Taking Inventory

“Computer Games Have No Respect for you”

by Jason Scott on Feb.02, 2009, under Uncategorized

I love this article. While scanning in a bunch of artifacts, I found this newspaper column written in January of 1985. It was acquired by a clipping service for Infocom during the cycle of Hitchhiker’s Guide to the Galaxy (hence the paragraph that is outlined in yellow) and is nearly 25 years old.

Called “Computer Games, and Players, have no respect for you”, this article tells the travails of playing Interactive Fiction in 1985. Specifically, playing Infocom games, because the author mentions Zork, Suspect, and Hitchhiker’s Guide as the games she tried to play. In all cases, she hates the format and hates the tone of the games. It’s an enjoyable counterpoint to the rah-rah approach most articles (and, really, a lot of the documentary) find themselves promoting. People who normally didn’t engage with computers as game machines found themselves doing so for Infocom games and adventure games, and the process wasn’t always for their enlightenment or enjoyment.

Computer Games Have No Respect

You can see the full-size scan here. I went and tracked down the author, Gayle Gertler, and she’s still living in Providence, selling Southwestern-themed items (which she was interviewed about in the paper). It looks like she was an editor when she left in the 2000s, meaning she had a nice long run in the newspaper business. Maybe I should ask her what she thinks of these games now…

4 comments for this entry:
  1. Johan Herrenberg

    Nice article. I can’t say I am in complete disagreement with the lady. Infocom games are fun but tough, very tough.

  2. gnome

    An amazing find. As for the lady, well, she does have a point I can understand, but can’t really agree. More of a matter of taste really…

  3. Gregory Weir

    One lesson here: if you don’t like a game, don’t buy two more games created by the same people.

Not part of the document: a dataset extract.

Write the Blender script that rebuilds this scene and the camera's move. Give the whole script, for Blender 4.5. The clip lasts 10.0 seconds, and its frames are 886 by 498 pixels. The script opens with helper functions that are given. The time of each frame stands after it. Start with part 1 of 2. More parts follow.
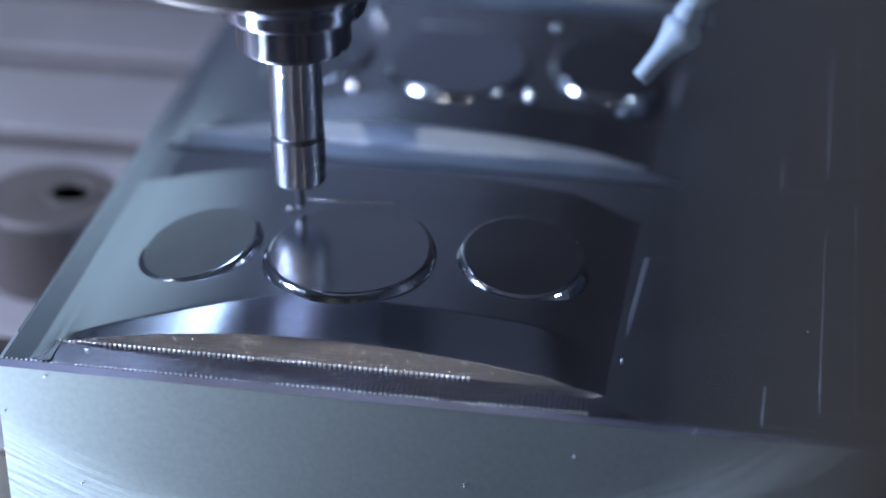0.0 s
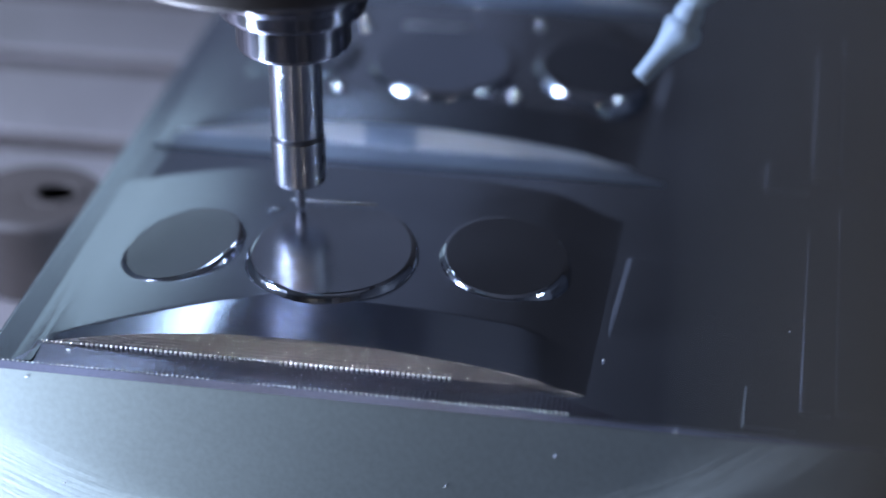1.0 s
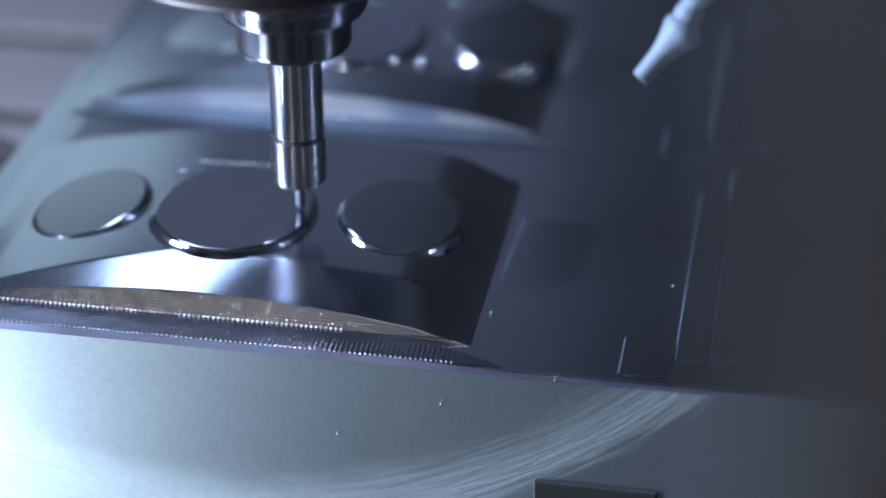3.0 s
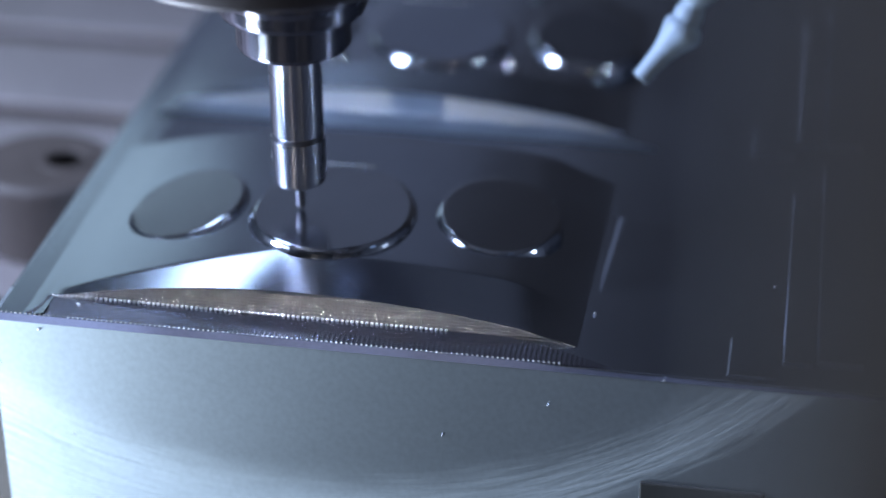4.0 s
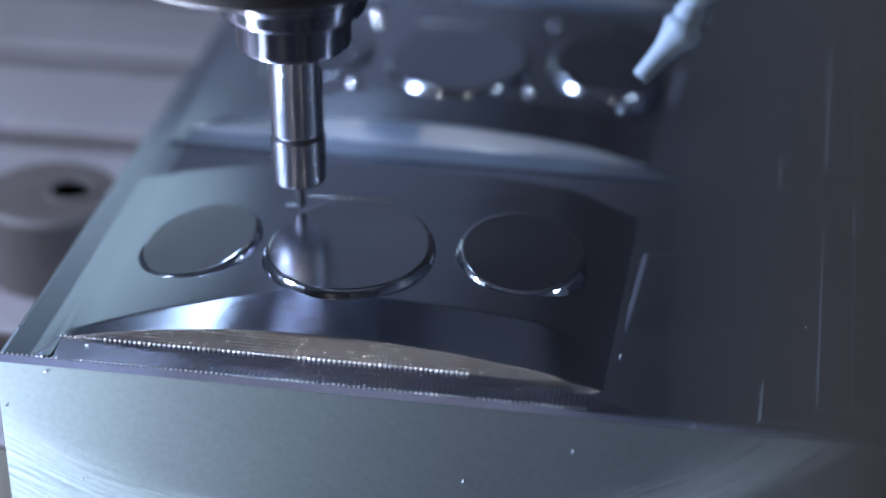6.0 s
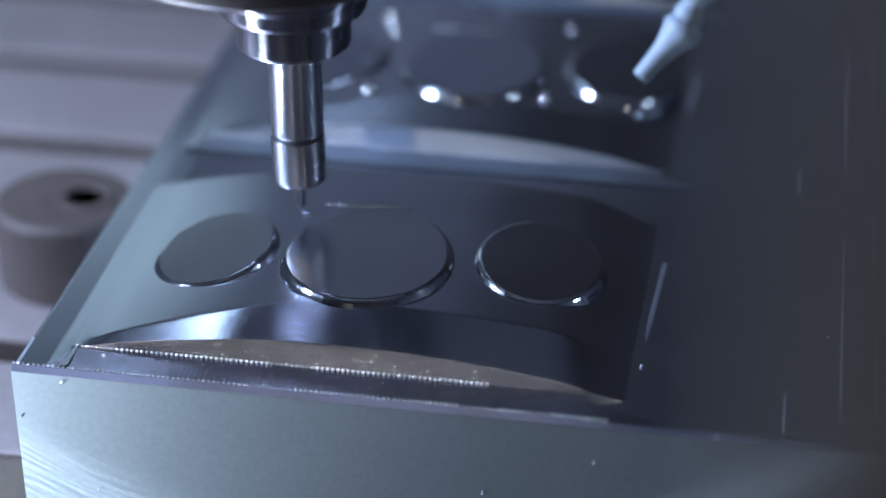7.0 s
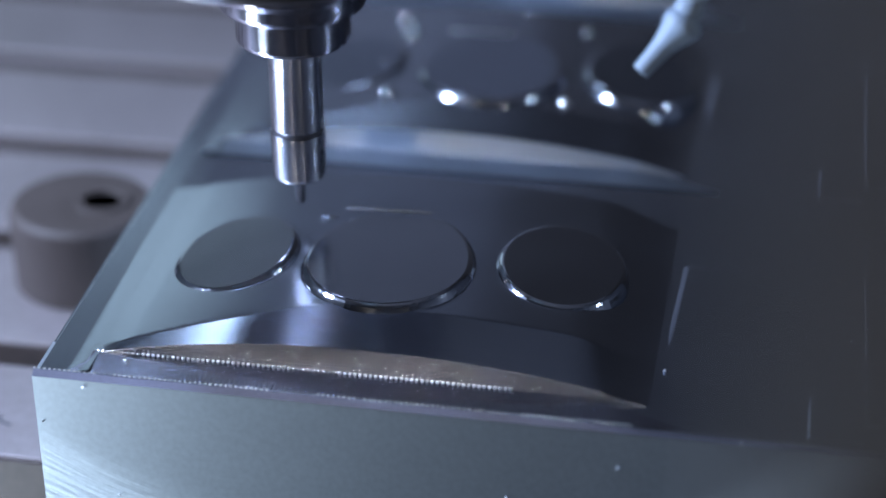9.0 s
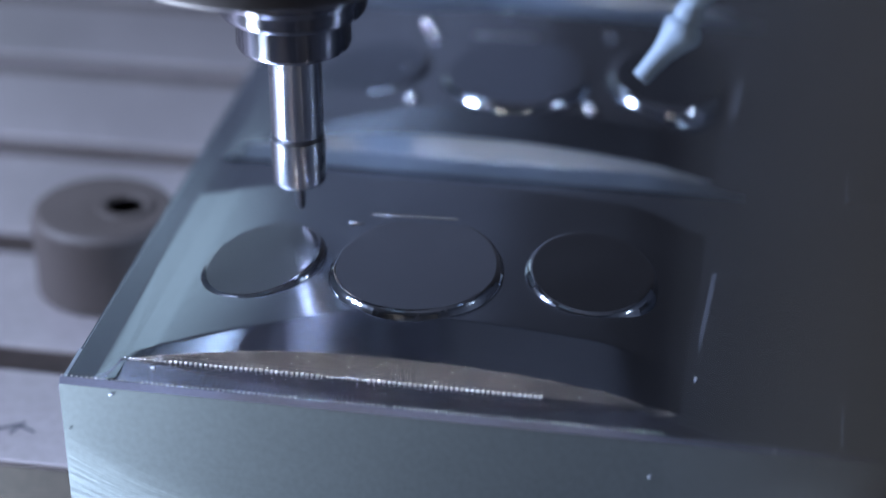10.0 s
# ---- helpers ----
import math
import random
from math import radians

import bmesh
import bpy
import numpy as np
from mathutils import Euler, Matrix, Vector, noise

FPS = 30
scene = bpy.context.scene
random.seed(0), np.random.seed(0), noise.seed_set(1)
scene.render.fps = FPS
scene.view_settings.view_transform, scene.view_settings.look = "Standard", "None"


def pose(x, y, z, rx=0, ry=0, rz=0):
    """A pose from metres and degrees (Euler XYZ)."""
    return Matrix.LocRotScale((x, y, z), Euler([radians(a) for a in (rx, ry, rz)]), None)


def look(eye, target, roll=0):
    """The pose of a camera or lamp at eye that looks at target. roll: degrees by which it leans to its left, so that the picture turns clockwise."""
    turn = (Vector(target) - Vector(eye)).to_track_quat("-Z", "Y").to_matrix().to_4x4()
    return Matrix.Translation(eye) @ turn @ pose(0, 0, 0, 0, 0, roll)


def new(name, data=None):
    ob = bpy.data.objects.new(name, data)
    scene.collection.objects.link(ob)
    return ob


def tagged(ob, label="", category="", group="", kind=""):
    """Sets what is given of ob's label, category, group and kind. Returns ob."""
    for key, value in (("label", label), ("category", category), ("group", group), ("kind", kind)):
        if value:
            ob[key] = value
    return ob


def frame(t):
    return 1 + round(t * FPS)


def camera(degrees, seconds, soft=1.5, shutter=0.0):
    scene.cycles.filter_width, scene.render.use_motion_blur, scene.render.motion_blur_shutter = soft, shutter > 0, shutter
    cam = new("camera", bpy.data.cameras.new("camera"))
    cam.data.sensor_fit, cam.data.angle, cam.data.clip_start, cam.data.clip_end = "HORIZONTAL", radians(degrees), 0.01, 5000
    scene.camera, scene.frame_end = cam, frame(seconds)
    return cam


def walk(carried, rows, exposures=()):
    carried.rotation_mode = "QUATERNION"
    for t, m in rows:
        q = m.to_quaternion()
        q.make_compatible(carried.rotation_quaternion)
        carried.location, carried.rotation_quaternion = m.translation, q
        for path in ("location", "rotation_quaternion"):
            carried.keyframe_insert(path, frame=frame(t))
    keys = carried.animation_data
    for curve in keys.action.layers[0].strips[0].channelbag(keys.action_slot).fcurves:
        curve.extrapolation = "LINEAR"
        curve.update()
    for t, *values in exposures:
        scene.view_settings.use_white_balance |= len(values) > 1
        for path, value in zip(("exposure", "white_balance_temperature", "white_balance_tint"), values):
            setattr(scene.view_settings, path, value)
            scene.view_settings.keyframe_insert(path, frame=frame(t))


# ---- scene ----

# ---------------------------------------------------------------- camera
cam = camera(23.31, 10.0, soft=1.6)
EYE = Vector((0.2006, -0.7648, 0.4299))
AIM = EYE + Vector((-0.15687, 0.85438, -0.49540))
walk(cam, [(0.0, look(EYE, AIM, -0.32)), (10.0, look(EYE, AIM, -0.32))])
cam.data.dof.use_dof = True
cam.data.dof.focus_distance = 0.846
cam.data.dof.aperture_fstop = 2.9

# how the machine table carries its load under the standing tool: seconds, x, y
TABLE_ROWS = [
    (0.0, 0.0000, 0.0000), (0.5, 0.0002, -0.0007), (1.0, -0.0070, -0.0013), (1.5, -0.0271, -0.0023),
    (2.0, -0.0488, -0.0030), (2.2, -0.0540, 0.0010), (2.75, -0.0600, 0.0190), (3.3, -0.0440, 0.0308),
    (3.5, -0.0357, 0.0315), (4.0, -0.0143, 0.0326), (4.5, 0.0053, 0.0322), (5.0, 0.0044, 0.0121),
    (5.2, 0.0004, 0.0062), (5.75, -0.0012, 0.0030), (6.3, 0.0008, 0.0035), (6.5, 0.0031, 0.0050), (7.0, 0.0078, -0.0028), (7.5, 0.0037, 0.0027), (8.0, 0.0057, -0.0019),
    (8.5, 0.0105, -0.0043), (9.0, 0.0170, -0.0047), (9.5, 0.0327, -0.0082), (10.0, 0.0290, -0.0080)]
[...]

    But the treatment of failure in games is still a big issue… it turns people off, even today. It’s made worse by reactionary fans, who cried out that the new Prince of Persia game was too easy because it doesn’t force you to replay a big chunk of the level after you fail, but just lets you resume from just before the latest obstacle.

  4. nick

    If you weren’t so deep into post-production, I’d encourage you to interview her. As it is, I’ll wish you the best at getting through with the documentary!